Rumor has it Apple is in talks with Nuance to strike a deal allowing Apple to use Nuance’s speech recognition software. One of the uses mentioned was the possibility of using the software in the new NC data center, but I don’t think it’s likely that the data center is the intended target.
The main reason relying on a voice recognition server in a data center is a bad idea is the fact that we’re talking about mobile devices. You can’t guarantee a persistent data connection on a smartphone, so whenever you don’t have a signal, you can’t use the voice recognition.
The current implementation of speech recognition on the iPhone, Voice Control, doesn’t have this problem. Since the processing is all done on-device, you can use Voice Control whenever and wherever you like; there’s no need to have any connection to anything. Of course, Voice Control doesn’t integrate with third-party apps, but that is possibly part of what the rumored deal is about – expanding current on-device features.

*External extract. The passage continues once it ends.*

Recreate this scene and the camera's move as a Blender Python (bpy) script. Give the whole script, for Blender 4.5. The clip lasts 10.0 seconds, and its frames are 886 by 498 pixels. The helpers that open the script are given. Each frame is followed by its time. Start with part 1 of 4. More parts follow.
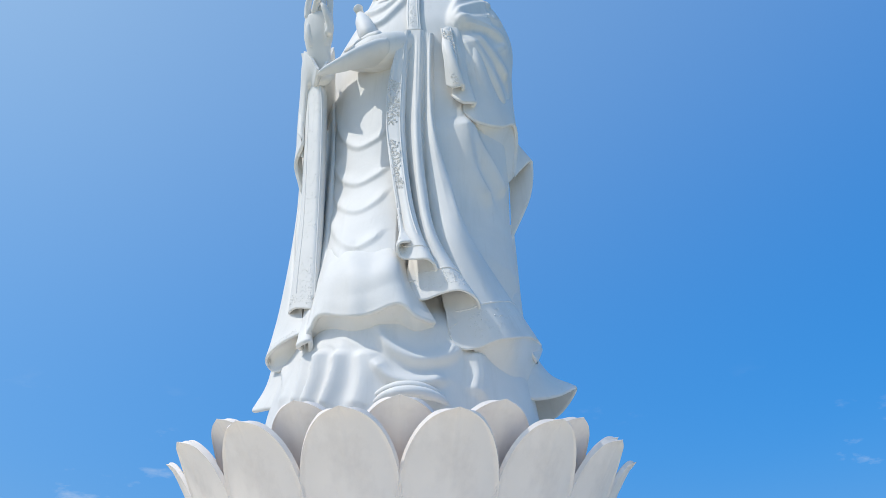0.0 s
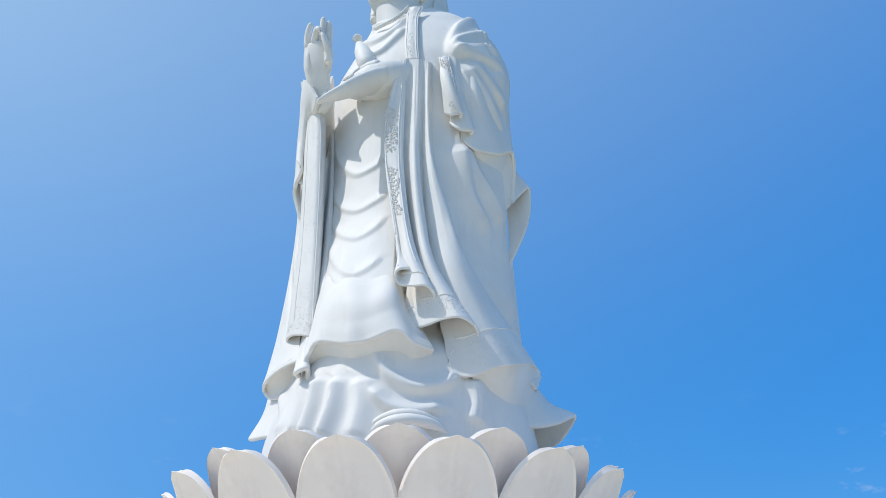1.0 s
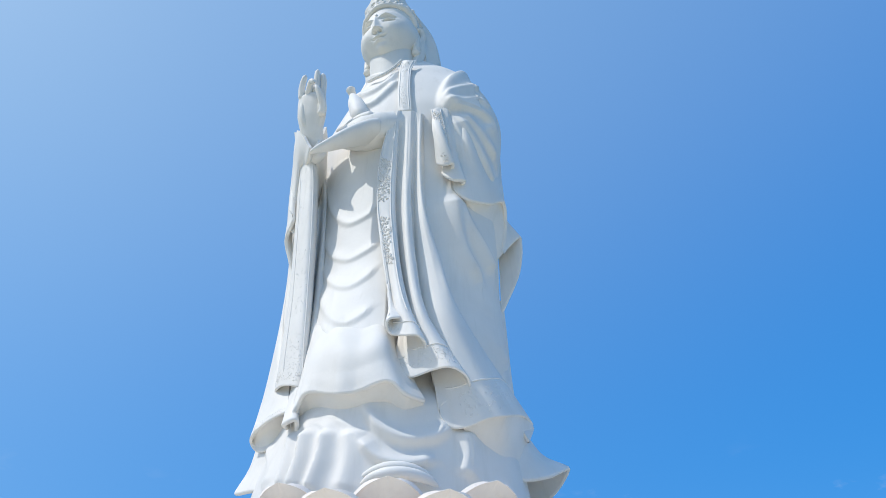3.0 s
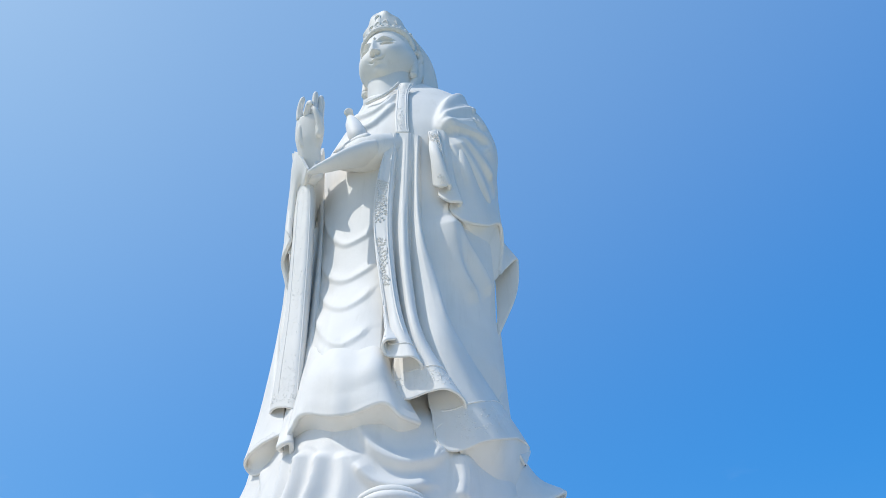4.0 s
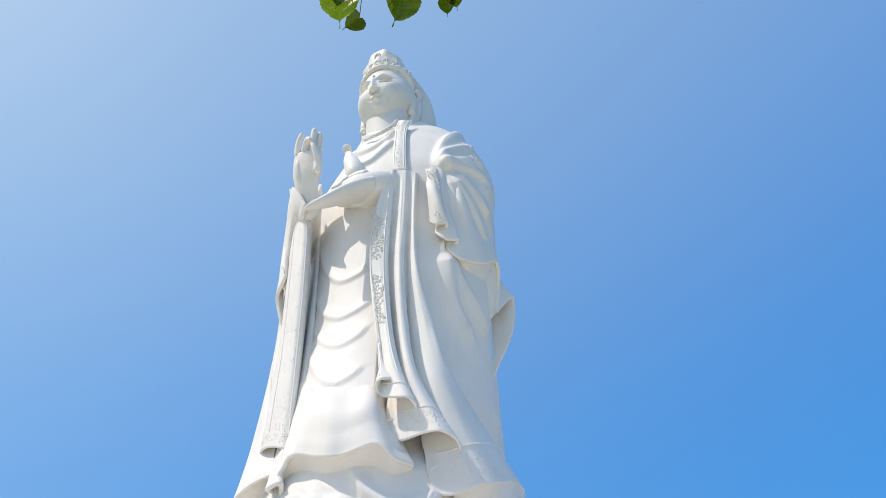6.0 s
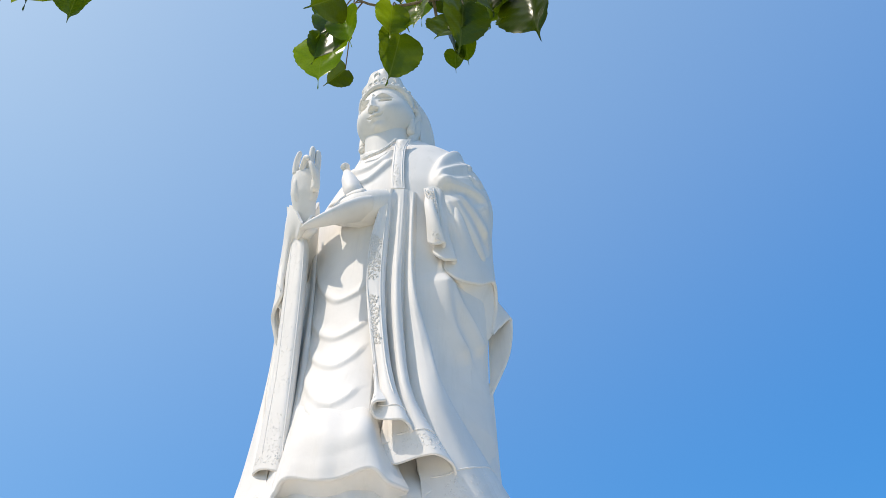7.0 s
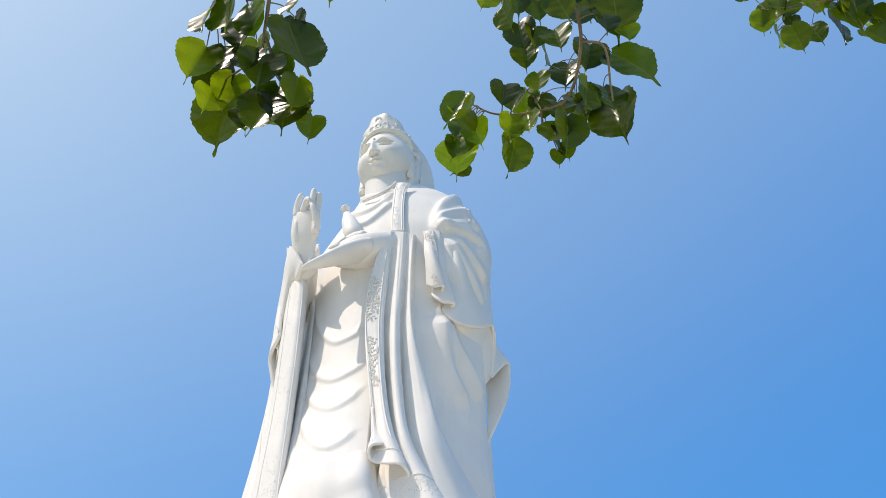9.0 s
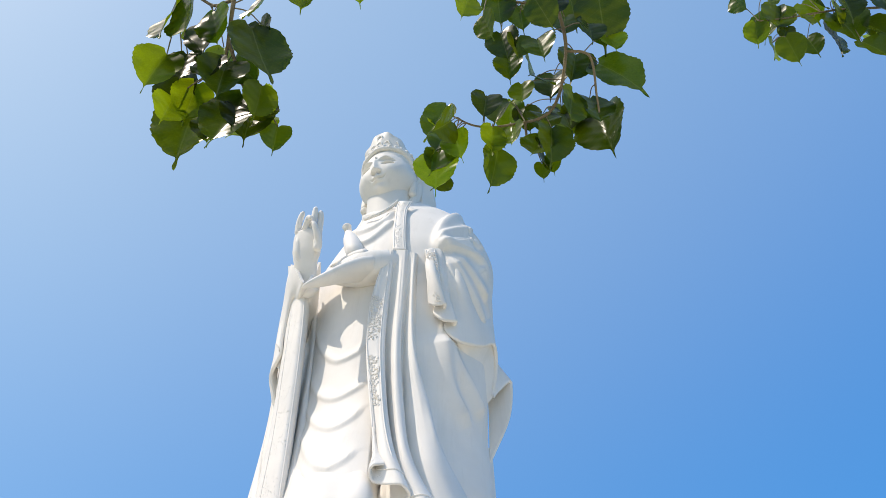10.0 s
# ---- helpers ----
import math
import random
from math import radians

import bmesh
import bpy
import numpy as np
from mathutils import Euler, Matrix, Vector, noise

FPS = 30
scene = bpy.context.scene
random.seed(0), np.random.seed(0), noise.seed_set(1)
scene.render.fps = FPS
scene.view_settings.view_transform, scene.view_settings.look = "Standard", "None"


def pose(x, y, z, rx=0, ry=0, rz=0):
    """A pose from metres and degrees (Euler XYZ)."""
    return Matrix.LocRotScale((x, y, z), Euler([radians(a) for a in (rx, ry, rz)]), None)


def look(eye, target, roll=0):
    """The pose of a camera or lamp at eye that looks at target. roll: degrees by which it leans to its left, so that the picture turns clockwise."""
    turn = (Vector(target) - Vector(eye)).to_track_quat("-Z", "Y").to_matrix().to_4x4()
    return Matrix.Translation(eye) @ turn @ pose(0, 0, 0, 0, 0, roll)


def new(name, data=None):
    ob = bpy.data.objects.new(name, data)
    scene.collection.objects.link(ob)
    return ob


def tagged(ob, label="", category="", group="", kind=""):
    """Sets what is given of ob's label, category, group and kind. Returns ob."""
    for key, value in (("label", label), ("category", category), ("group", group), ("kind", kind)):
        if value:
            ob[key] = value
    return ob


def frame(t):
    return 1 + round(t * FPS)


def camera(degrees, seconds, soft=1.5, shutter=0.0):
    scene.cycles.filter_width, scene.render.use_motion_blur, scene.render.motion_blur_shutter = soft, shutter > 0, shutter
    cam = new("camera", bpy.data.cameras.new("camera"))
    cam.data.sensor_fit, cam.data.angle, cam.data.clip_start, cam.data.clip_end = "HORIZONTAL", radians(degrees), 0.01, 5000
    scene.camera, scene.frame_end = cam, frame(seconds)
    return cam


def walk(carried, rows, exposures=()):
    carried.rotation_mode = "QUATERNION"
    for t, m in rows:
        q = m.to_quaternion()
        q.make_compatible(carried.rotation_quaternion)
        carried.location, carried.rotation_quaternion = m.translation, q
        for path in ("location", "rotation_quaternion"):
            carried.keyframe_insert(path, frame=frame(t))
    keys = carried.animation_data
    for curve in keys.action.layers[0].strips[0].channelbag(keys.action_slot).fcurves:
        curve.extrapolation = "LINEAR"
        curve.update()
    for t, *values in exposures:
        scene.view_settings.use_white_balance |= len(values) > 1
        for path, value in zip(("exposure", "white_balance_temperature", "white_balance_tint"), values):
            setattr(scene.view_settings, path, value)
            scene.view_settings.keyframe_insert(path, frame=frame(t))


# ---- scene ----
# ---- camera ----
cam = camera(64.98, 10.0, soft=0.5)
walk(cam, [
    (0.0, pose(0.160, 0.000, 1.060, 120.003, 0.779, -2.700)),
    (0.5, pose(0.162, 0.000, 1.060, 121.129, 0.843, -2.707)),
    (1.0, pose(0.165, 0.000, 1.060, 122.200, 0.885, -2.802)),
    (1.5, pose(0.168, 0.000, 1.060, 123.264, 1.005, -2.897)),
    (2.0, pose(0.170, 0.000, 1.060, 124.299, 1.081, -3.060)),
    (2.5, pose(0.172, 0.000, 1.060, 125.289, 1.136, -3.245)),
    (4.0, pose(0.180, 0.000, 1.060, 127.984, 1.171, -3.772)),
    (4.5, pose(0.190, 0.000, 1.070, 128.787, 1.145, -3.905)),
    (5.0, pose(0.200, 0.000, 1.080, 129.528, 1.058, -4.075)),
    (5.5, pose(0.220, 0.000, 1.200, 130.163, 0.923, -4.261)),
    (7.0, pose(0.224, 0.155, 1.696, 132.284, 0.492, -4.978)),
    (7.5, pose(0.100, 0.169, 1.761, 133.119, 0.372, -5.360)),
    (8.0, pose(0.029, 0.174, 1.828, 133.946, 0.346, -5.544)),
    (8.5, pose(-0.056, 0.137, 1.793, 134.835, 0.214, -5.780)),
    (9.0, pose(-0.005, -0.039, 1.546, 135.756, 0.190, -5.702)),
    (9.5, pose(0.024, -0.061, 1.490, 136.600, 0.155, -5.619)),
    (10.0, pose(0.041, -0.001, 1.588, 137.263, 0.095, -5.548)),
], exposures=[(0.0, -0.20, 6150, 8), (1.2, -0.15, 6150, 8), (1.9, 0.0, 6650, 10), (2.6, -0.13, 6200, 9), (4.5, -0.14, 6150, 8), (5.2, 0.0, 6750, 11), (7.0, 0.01, 6950, 12), (10.0, 0.08, 7150, 13)])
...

Even if you do have an internet connection, there are issues with housing the tech remotely. Firstly, there’s connection speed. A 3G or Wi-Fi connection would be likely fine, but sending your audio over a GPRS or EDGE connection will take some time. If you are using voice commands to do something such as launch an app, for example, it is likely to be faster to navigate to the app yourself and launch it, rather than waiting for the speech to be sent, processed and returned. Even if you are using a hands-free system to send an SMS in the car, it might be faster to find somewhere to pull over and type the message yourself.
Another problem is data capping. If you are a frequent user of the speech recognition system, sending audio over a data connection too often will soon rack up overage charges. A possible solution to this could be compression of the audio before it gets sent to the server, but the more it gets compressed, the lower the quality, and the lower the success rate of the recognition software.
Finally, there’s the strain on mobile carriers, since all the sound files have to sent over their data networks. This extra traffic would be on top of everything that’s being sent now, so the introduction of server-based speech recognition will likely impact data transfer speeds and/or bandwidth costs.
It seems to me as if implementing the software in the data center isn’t the best way of tackling this. If Apple is indeed negotiating with Nuance, then I think it’s likely going to be for either improving the current Voice Control feature, or for adding support for app developers to integrate their app with system-wide Nuance tech; imagine being able to control the Twitter app using voice commands, for example.
Some extremely advanced capabilities may not be possible on-device, but for the average user, basic control and dictation features would be enough. There would be no need for advanced features such as a vocabulary editor or word-by-word training, as offered in some of Nuance’s desktop voice recognition products.